IRAN / ROJHILAT – Seyvan Ebrahimi, enseignant de la langue kurde et cadre de l’organisation socioculturelle Nojîn (Nozhin) de Sanandaj (Sînê) a été emprisonné aujourd’hui pour purger sa peine de prison pour « formation de groupes et de factions dans le but de porter atteinte à la sécurité nationale » et « propagande contre l’État ».
Retour sur un exemple de persécution des défenseurs des droits des femmes et des peuples minorisés (texte par Hawzhin Azeez)
Le 2 décembre, Seyvan Ebrahimi, professeur de langue kurde et membre du conseil d’administration de l’association socioculturelle Nozhin originaire de Kamyaran, a été condamné à un total de 11 ans de prison pour crime d’activisme culturel. Alors que des milliers d’autres hommes et femmes kurdes sont actuellement en détention arbitraire, Seyvand se distingue par le fait qu’il est le mari de la célèbre militante kurde des droits humains Zahra Mohammadi. Le cas de Seyvan Ebrahimi démontre trois points clés sur la situation des Kurdes en Iran : premièrement, être kurde est un crime, deuxièmement, avoir un membre de sa famille politiquement actif constitue un motif d’arrestation, et troisièmement, le caractère arbitraire du traitement infligé par le régime. des minorités telles que les Kurdes est telle que, malgré les documents juridiques autorisant à mener un travail humanitaire et culturel, ils peuvent néanmoins être arrêtés à volonté et sans procédure légale régulière.
Le cas de Zahra
L’épouse de Seyvan, Zahra, est la directrice et membre fondatrice de l’association socioculturelle Nozhin, créée en 2011. L’association a été légalement certifiée par le ministère iranien de l’Intérieur en 2013. L’association s’engage dans plusieurs activités culturelles, notamment l’éducation et la sensibilisation à l’environnement, en apportant une aide aux victimes de catastrophes naturelles telles que les inondations et les tremblements de terre et à celles touchées par la pandémie de Covid et en sensibilisant aux droits juridiques et culturels des minorités.

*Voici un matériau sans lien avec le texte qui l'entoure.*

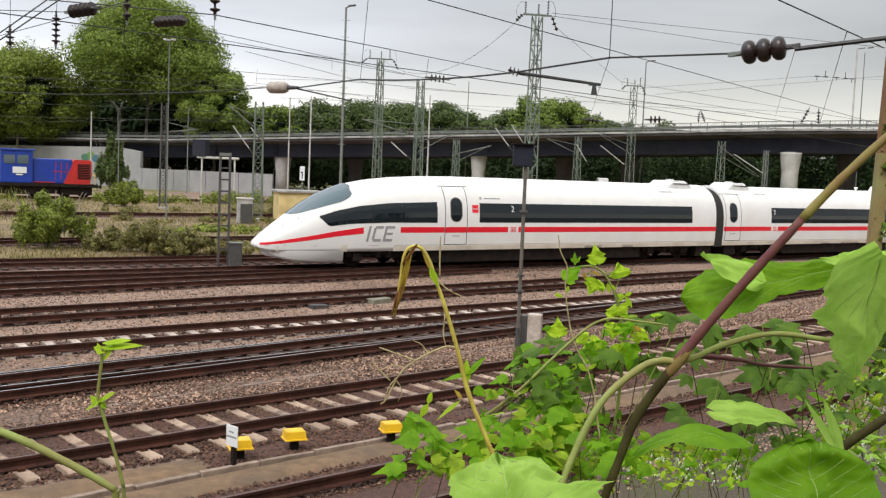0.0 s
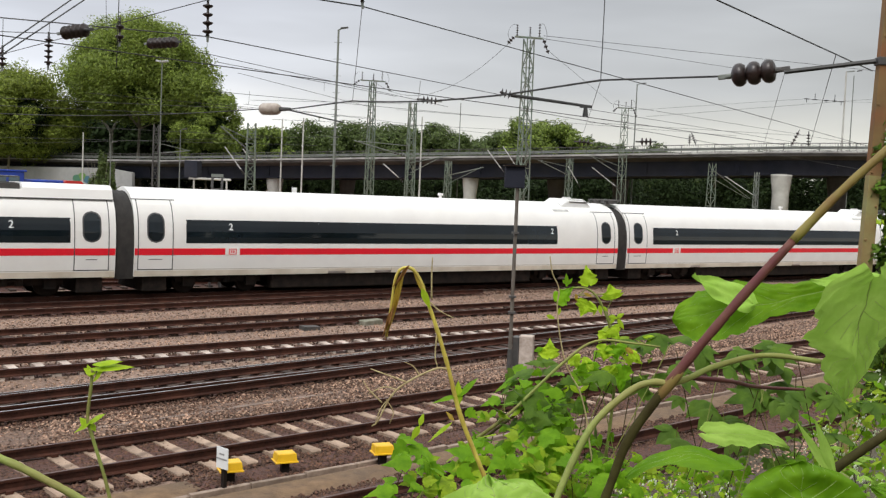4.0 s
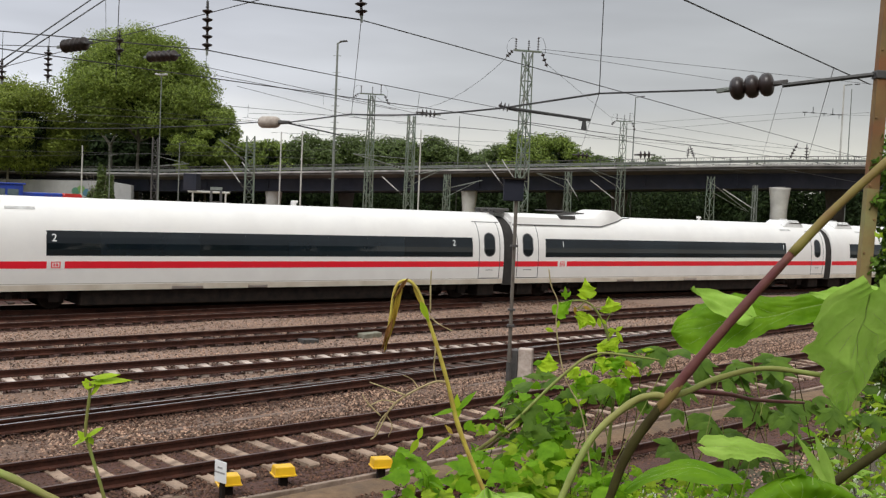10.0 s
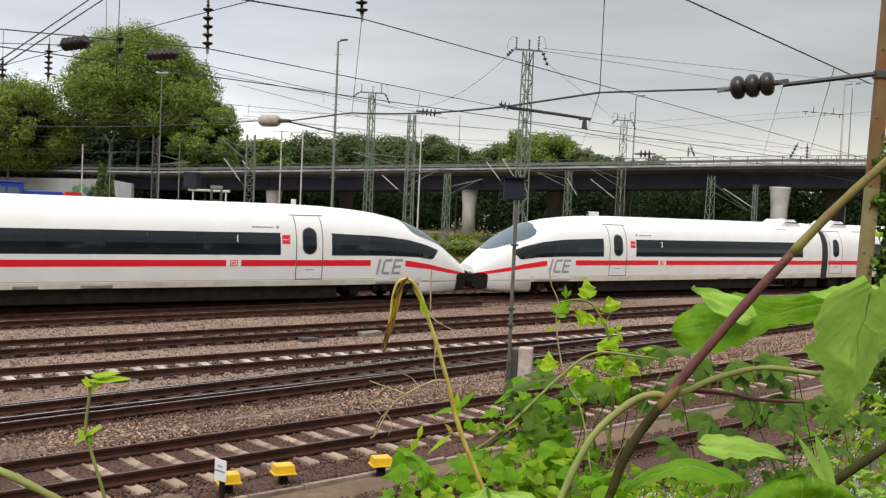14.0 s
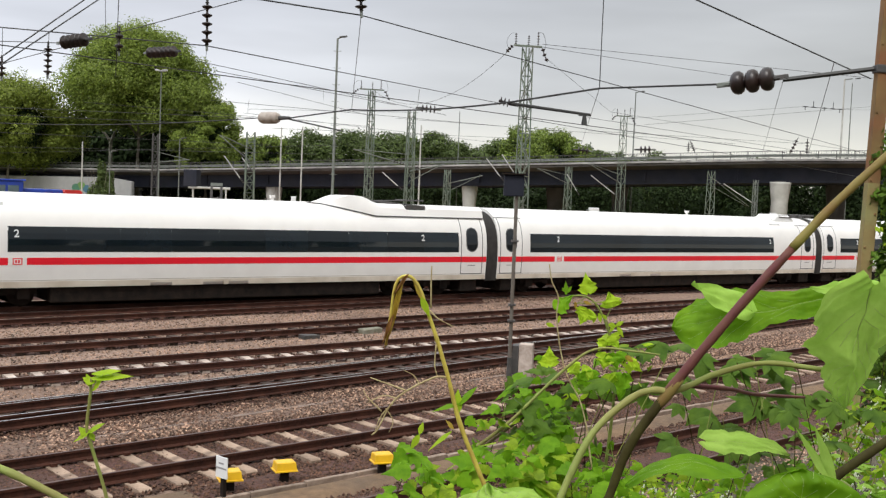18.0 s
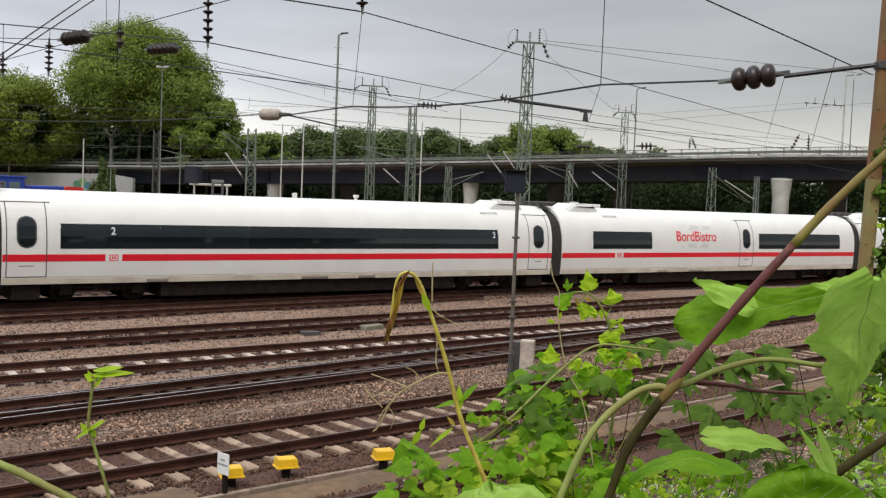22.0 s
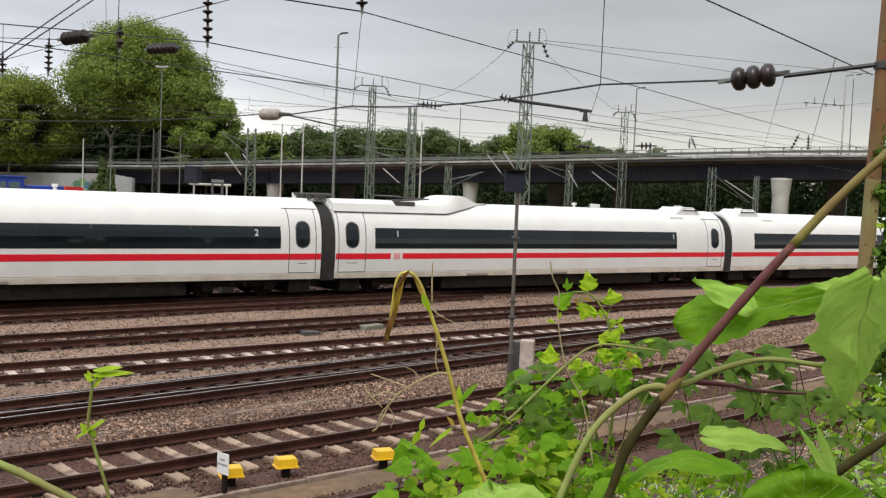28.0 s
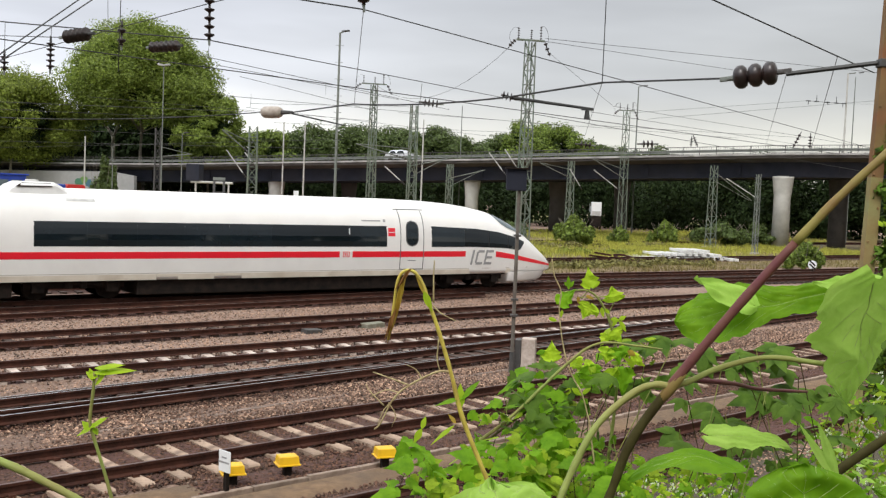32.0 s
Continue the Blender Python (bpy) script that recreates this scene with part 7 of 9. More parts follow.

En mai 2019, Zahra a été arrêtée et condamnée à cinq ans de prison dans la prison de Sine (Sanandaj), située dans la province du Kurdistan iranien. Elle a fait l’objet d’allégations de violations de la sécurité nationale en relation avec son militantisme au sein de la société civile, visant en grande partie à responsabiliser la population du Rojhilat (Kurdistan oriental), notamment par l’enseignement de la langue kurde. Zahra a depuis été libérée de prison à la suite des soulèvements massifs des « Jin, Jiyan et Azadi » [slogan féministe kurde signifiant « femme, vie, liberté »] en Iran. Comme la plupart des décisions prises par les forces de sécurité iraniennes, Zahra a été libérée soudainement et sans préavis le 10 février 2023. Plus tôt, alors que les soulèvements étaient en plein essor, elle a été désignée par la BBC comme l’une des 100 femmes les plus inspirantes et les plus influentes au monde.

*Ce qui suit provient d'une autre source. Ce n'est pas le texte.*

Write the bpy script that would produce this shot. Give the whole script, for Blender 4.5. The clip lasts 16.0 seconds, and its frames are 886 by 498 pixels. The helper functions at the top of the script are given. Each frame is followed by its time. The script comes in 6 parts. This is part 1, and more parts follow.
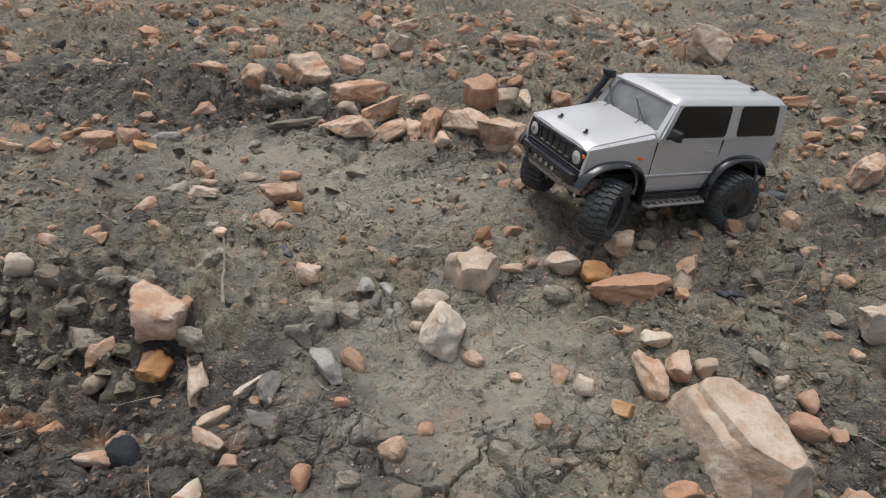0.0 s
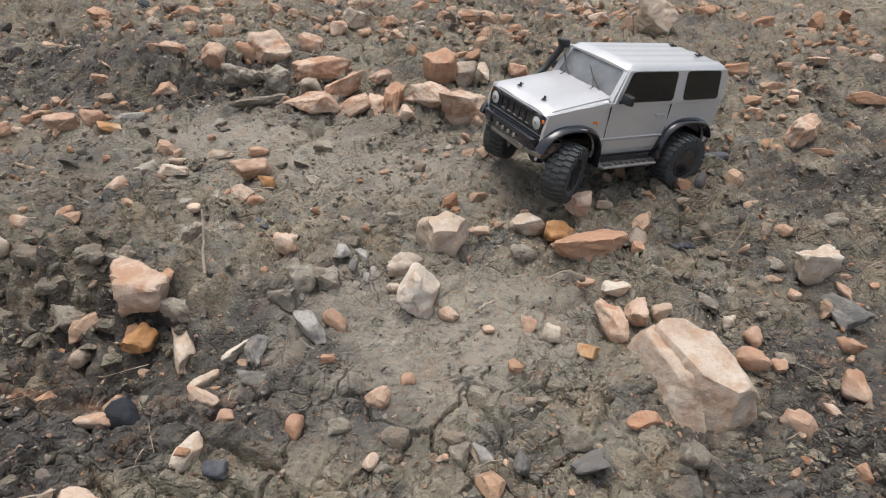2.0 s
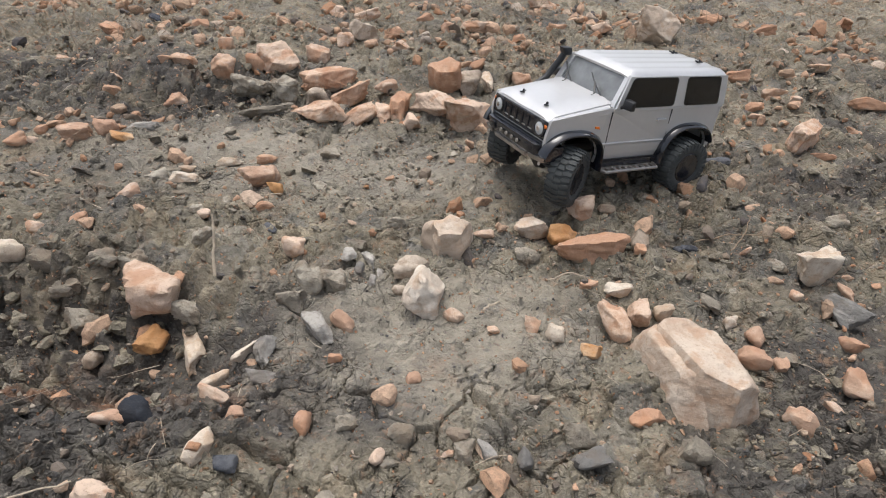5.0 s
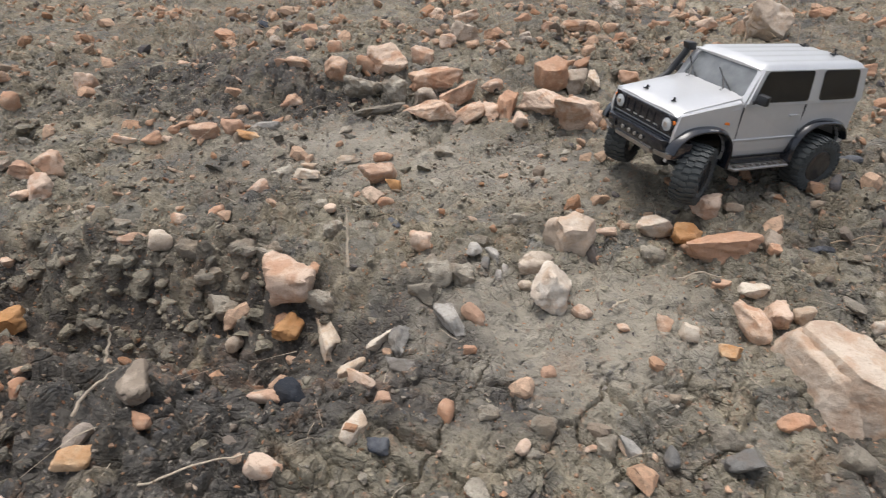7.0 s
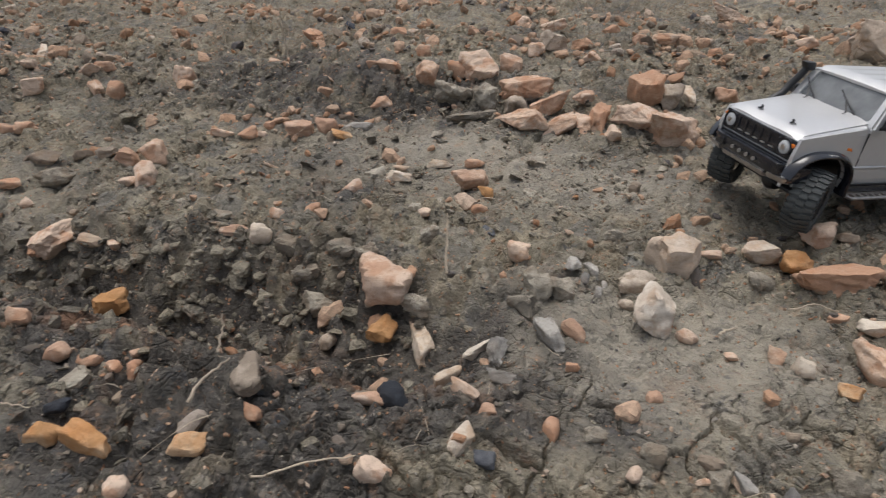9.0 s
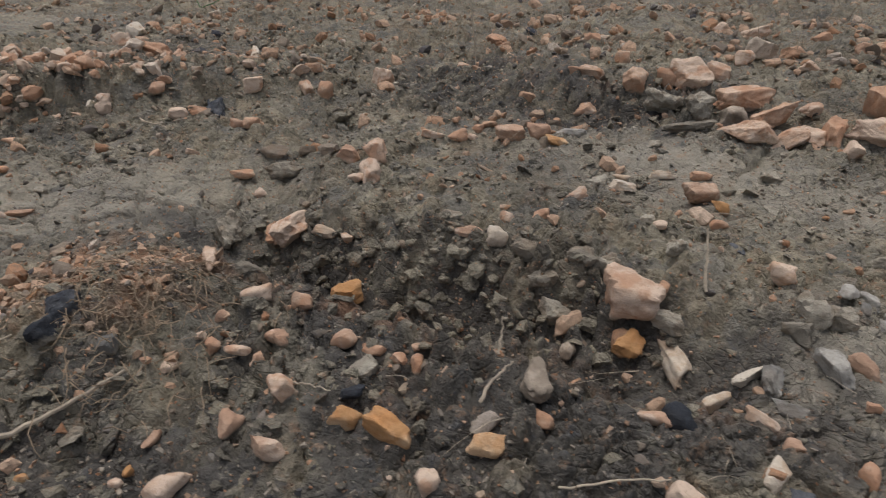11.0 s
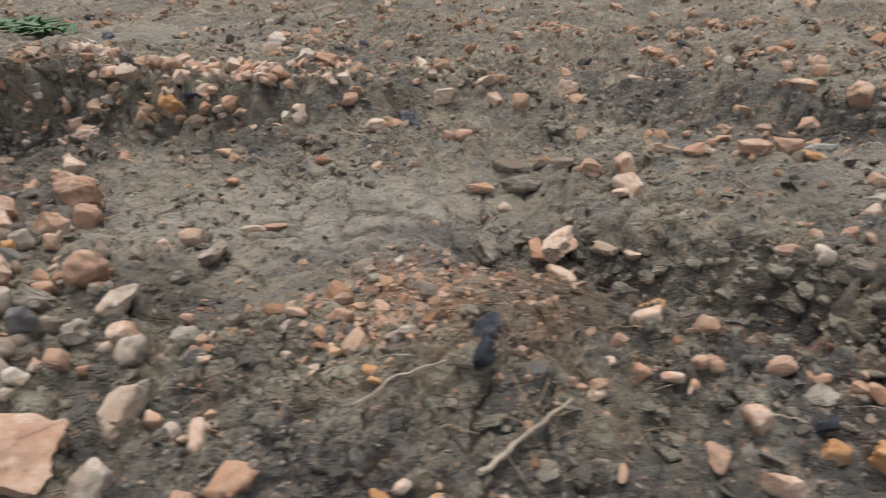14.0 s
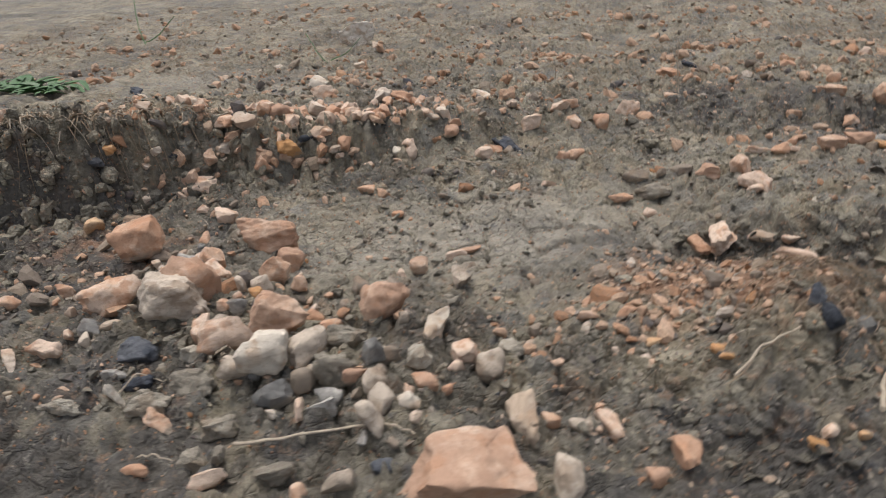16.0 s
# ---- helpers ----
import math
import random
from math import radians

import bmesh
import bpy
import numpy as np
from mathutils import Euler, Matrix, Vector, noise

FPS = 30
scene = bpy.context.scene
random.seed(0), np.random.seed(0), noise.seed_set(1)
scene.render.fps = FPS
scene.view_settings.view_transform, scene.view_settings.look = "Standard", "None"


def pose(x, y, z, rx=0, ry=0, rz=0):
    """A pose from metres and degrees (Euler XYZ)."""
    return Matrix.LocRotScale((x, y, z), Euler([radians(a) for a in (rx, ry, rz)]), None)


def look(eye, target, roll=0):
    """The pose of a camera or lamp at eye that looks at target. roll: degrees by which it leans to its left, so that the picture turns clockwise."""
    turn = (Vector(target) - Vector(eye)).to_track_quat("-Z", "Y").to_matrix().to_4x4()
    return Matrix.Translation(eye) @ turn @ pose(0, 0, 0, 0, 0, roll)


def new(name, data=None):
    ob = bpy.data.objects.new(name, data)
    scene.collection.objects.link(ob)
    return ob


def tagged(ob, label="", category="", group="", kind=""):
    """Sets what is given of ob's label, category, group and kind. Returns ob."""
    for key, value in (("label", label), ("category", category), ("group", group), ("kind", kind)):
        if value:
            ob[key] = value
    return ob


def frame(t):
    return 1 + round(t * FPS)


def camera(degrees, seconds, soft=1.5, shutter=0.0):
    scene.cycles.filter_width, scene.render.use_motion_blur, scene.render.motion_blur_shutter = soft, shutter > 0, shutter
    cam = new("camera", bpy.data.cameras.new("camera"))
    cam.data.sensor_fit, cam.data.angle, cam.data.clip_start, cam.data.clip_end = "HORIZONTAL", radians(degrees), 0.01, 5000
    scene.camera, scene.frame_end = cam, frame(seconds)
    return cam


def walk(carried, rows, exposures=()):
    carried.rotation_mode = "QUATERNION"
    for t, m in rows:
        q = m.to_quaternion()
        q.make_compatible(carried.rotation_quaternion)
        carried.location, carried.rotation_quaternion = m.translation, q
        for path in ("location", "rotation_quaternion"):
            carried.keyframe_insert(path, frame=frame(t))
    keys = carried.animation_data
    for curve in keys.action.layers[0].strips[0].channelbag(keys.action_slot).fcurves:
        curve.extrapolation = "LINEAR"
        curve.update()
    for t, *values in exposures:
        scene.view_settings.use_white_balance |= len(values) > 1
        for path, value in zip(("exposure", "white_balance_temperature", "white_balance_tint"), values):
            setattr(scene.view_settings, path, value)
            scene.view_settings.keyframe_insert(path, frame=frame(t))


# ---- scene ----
cam = camera(72.2, 16.0, soft=1.1, shutter=0.5)
PATH = [
    (0, (0.1196, 0.1391, 0.4968), (-0.0184, 2.053, -0.7728), 3.0),
    (0.5, (0.1046, 0.1288, 0.5025), (-0.023, 2.044, -0.7659), 3.3),
    (1, (0.1, 0.1023, 0.5025), (0.01725, 2.004, -0.7889), 2.6),
    (1.5, (0.1081, 0.08625, 0.4979), (0.0874, 1.969, -0.8222), 2.3),
    (2, (0.1069, 0.08855, 0.5002), (0.1242, 1.971, -0.8199), 3.2),
    (2.5, (0.1069, 0.0989, 0.5037), (0.1253, 1.996, -0.7958), 2.9),
    (3, (0.1081, 0.1, 0.5048), (0.1162, 2.008, -0.7797), 2.8),
    (3.5, (0.1127, 0.09315, 0.5014), (0.1242, 2.002, -0.7832), 2.8),
    (5.8, (0.1023, 0.0598, 0.4945), (0.0483, 1.968, -0.7889), 1.4),
    (6, (0.09085, 0.0575, 0.4922), (0.0115, 1.969, -0.7854), 0.8),
    (6.5, (0.0598, 0.0506, 0.491), (-0.1207, 1.956, -0.7843), -0.2),
    (7, (0.0276, 0.0506, 0.491), (-0.2323, 1.946, -0.7854), -0.7),
    (7.5, (0.00575, 0.0552, 0.4991), (-0.3243, 1.945, -0.7693), -0.2),
    (8, (-0.0046, 0.05865, 0.5014), (-0.3657, 1.957, -0.7463), 0.3),
    (8.5, (-0.0184, 0.0575, 0.4968), (-0.4082, 1.95, -0.751), 0.2),
    (9, (-0.04485, 0.0483, 0.4899), (-0.483, 1.923, -0.7682), 0.2),
    (9.5, (-0.0874, 0.0414, 0.4876), (-0.6417, 1.879, -0.7797), -0.6),
    (10, (-0.146, 0.03105, 0.4864), (-0.8487, 1.817, -0.7809), -1.3),
    (10.2, (-0.1667, 0.02415, 0.4853), (-0.9051, 1.8, -0.7774), -1.5),
    (12.3, (-0.3691, -0.0414, 0.4876), (-1.259, 1.708, -0.713), -0.8),
    (12.5, (-0.3967, -0.04945, 0.4818), (-1.297, 1.693, -0.721), -0.3),
    (13, (-0.4761, -0.07475, 0.4784), (-1.329, 1.687, -0.7291), -0.4),
    (13.5, (-0.5773, -0.1069, 0.4841), (-1.368, 1.694, -0.7072), -1.6),
    (14, (-0.6911, -0.161, 0.4899), (-1.51, 1.623, -0.7095), -1.7),
    (14.5, (-0.8061, -0.2208, 0.5025), (-1.67, 1.535, -0.7072), -2.4),
    (15, (-0.9212, -0.307, 0.5347), (-1.663, 1.493, -0.69), 0.1),
    (15.5, (-1.043, -0.3657, 0.5554), (-1.639, 1.551, -0.5669), -0.0),
    (16, (-1.168, -0.4048, 0.5163), (-1.644, 1.558, -0.5842), -2.7),
]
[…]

Zahra aurait été libérée dans le cadre d’une amnistie générale accordée par le système judiciaire iranien dans le cadre de la célébration du 44e anniversaire de la révolution iranienne de 1979. Cependant, alors que des centaines de prisonniers étaient libérés par le régime dans le cadre de cette amnistie, des milliers d’autres étaient détenus pour avoir participé à des manifestations antigouvernementales. Il semble qu’au moment où elle était libérée, son mari était détenu à peu près au même moment.
Même si l’Iran est signataire de diverses lois internationales relatives aux droits de l’homme, qui exigent que le régime veille à ce que tous les détenus bénéficient de leurs droits légaux, aient accès à une procédure régulière et soient traités avec humanité et dignité, la réalité de nombreux prisonniers politiques est radicalement différente.
Par conséquent, Seyvan a été arrêté pour la première fois le 18 janvier 2023, alors qu’il suivait le cas de son épouse au tribunal révolutionnaire du Sine. Il a ensuite été remis en liberté le 5 janvier . Le 18, il a été de nouveau arrêté par les forces de sécurité et est resté en détention jusqu’à sa condamnation le 2 décembre. Ce jeu de chaise musicale d’arrestations et de libérations est une politique typique appliquée par le régime (…) [engagé] dans une guerre psychologique contre les minorités et les dissidents.
Comme la plupart des prisonniers politiques, l’arrestation de Seyvan comprend plusieurs violations des droits humains au niveau national et international, notamment le fait d’être détenu avant la prononciation de la peine, le fait que les forces de sécurité n’ont pas présenté de mandat légal, les visites familiales ou les appels téléphoniques refusés, le fait d’être soumis à un isolement cellulaire prolongé et interdit d’avoir un avocat.